What to do:
Repeat the lines below exactly as they appear, but leave out the images.

-------

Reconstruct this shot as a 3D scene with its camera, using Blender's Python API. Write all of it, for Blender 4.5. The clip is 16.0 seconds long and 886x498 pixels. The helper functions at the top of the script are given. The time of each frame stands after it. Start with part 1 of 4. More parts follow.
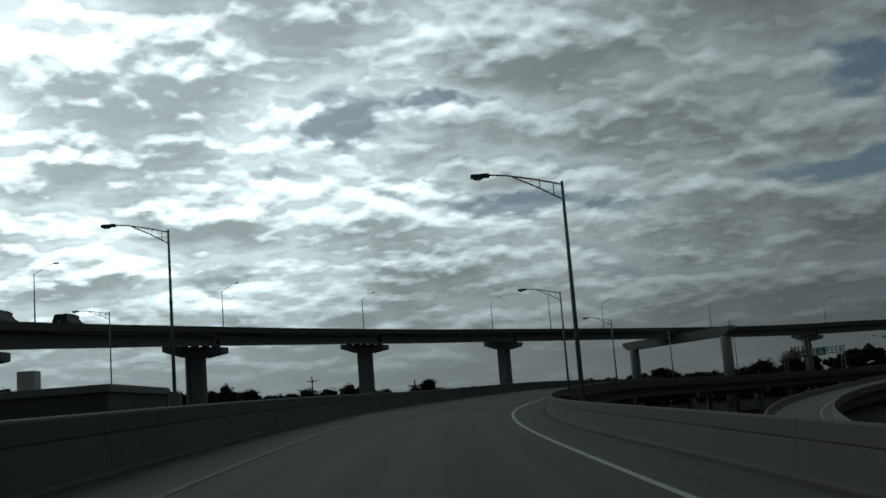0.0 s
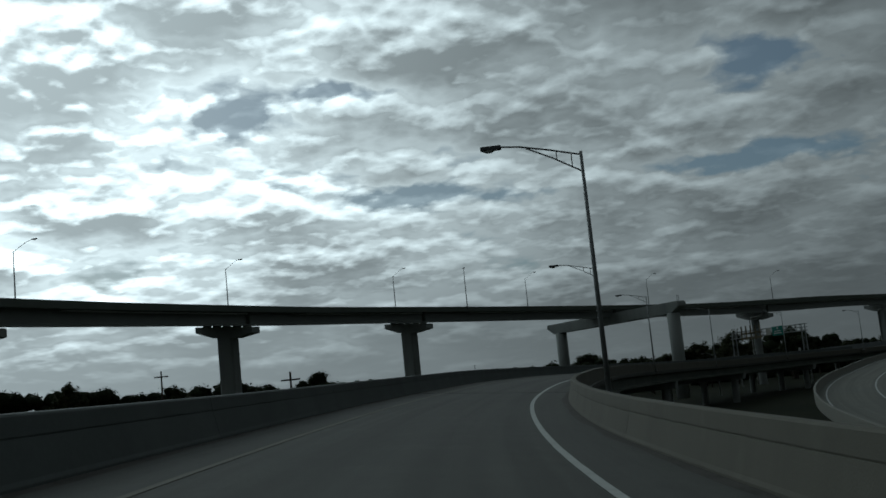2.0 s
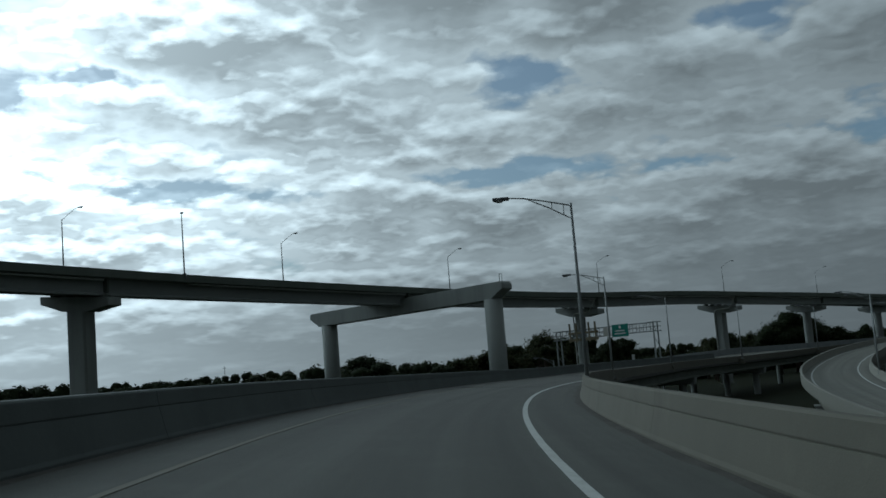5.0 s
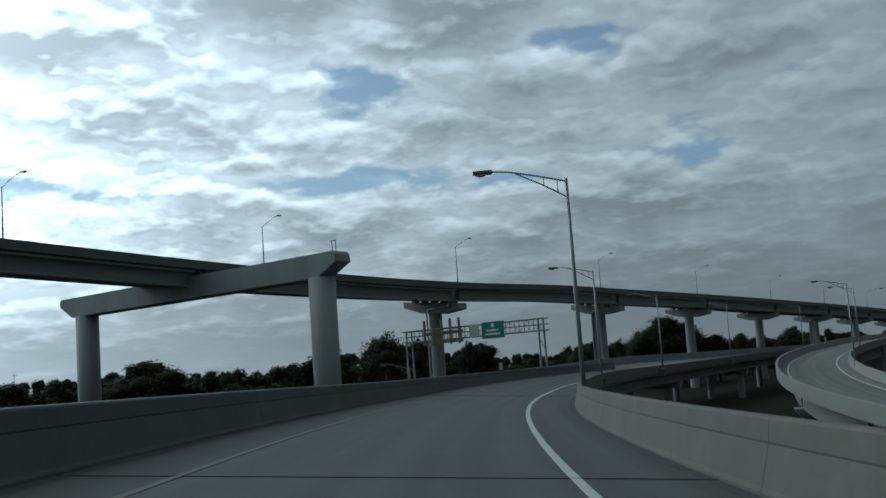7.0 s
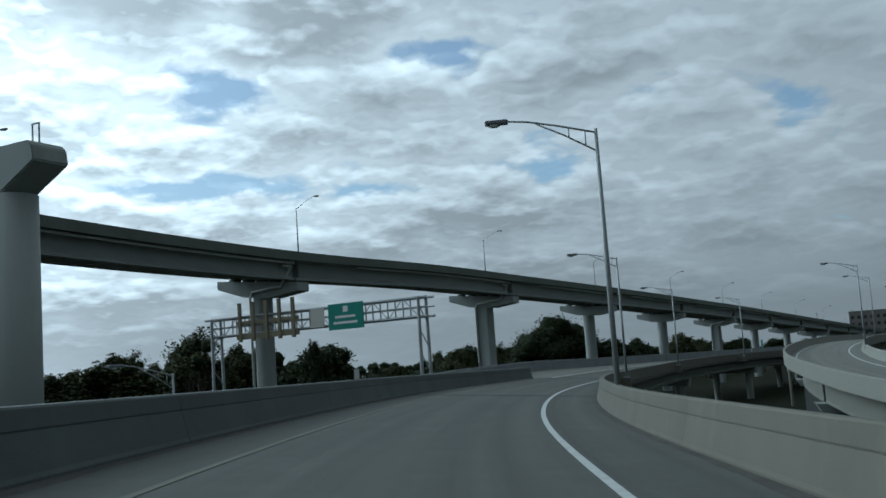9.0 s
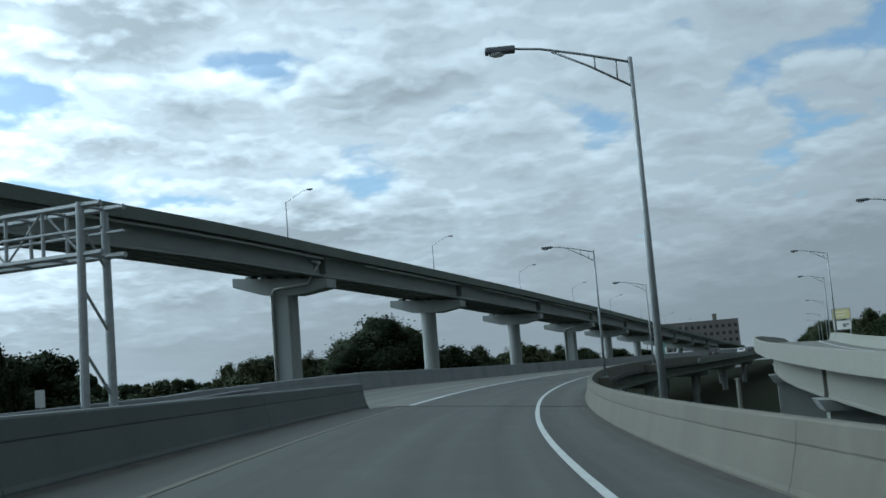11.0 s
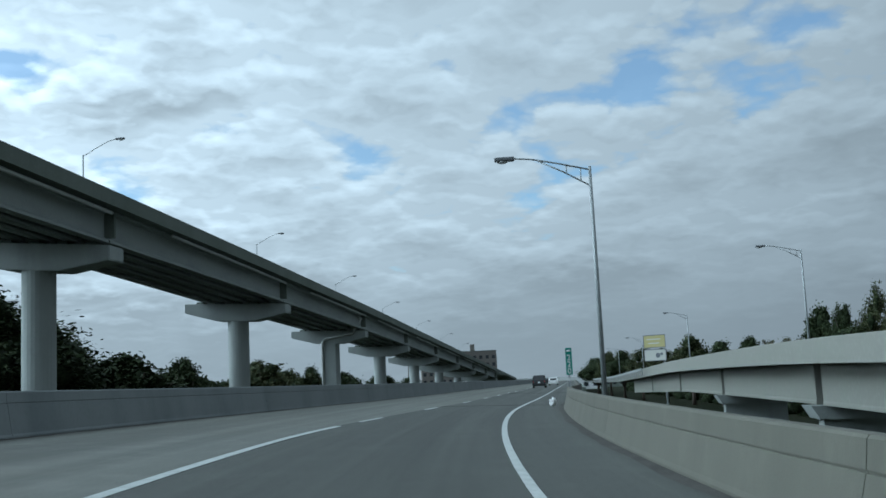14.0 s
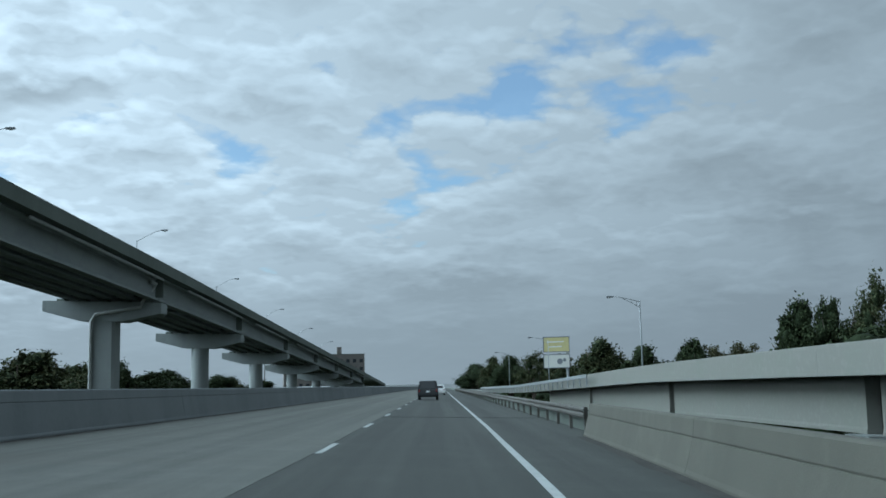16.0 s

-------

Solution:
Reconstruct this shot as a 3D scene with its camera, using Blender's Python API. Write all of it, for Blender 4.5. The clip is 16.0 seconds long and 886x498 pixels. The helper functions at the top of the script are given. The time of each frame stands after it. Start with part 1 of 4. More parts follow.
0.0 s
2.0 s
5.0 s
7.0 s
9.0 s
11.0 s
14.0 s
16.0 s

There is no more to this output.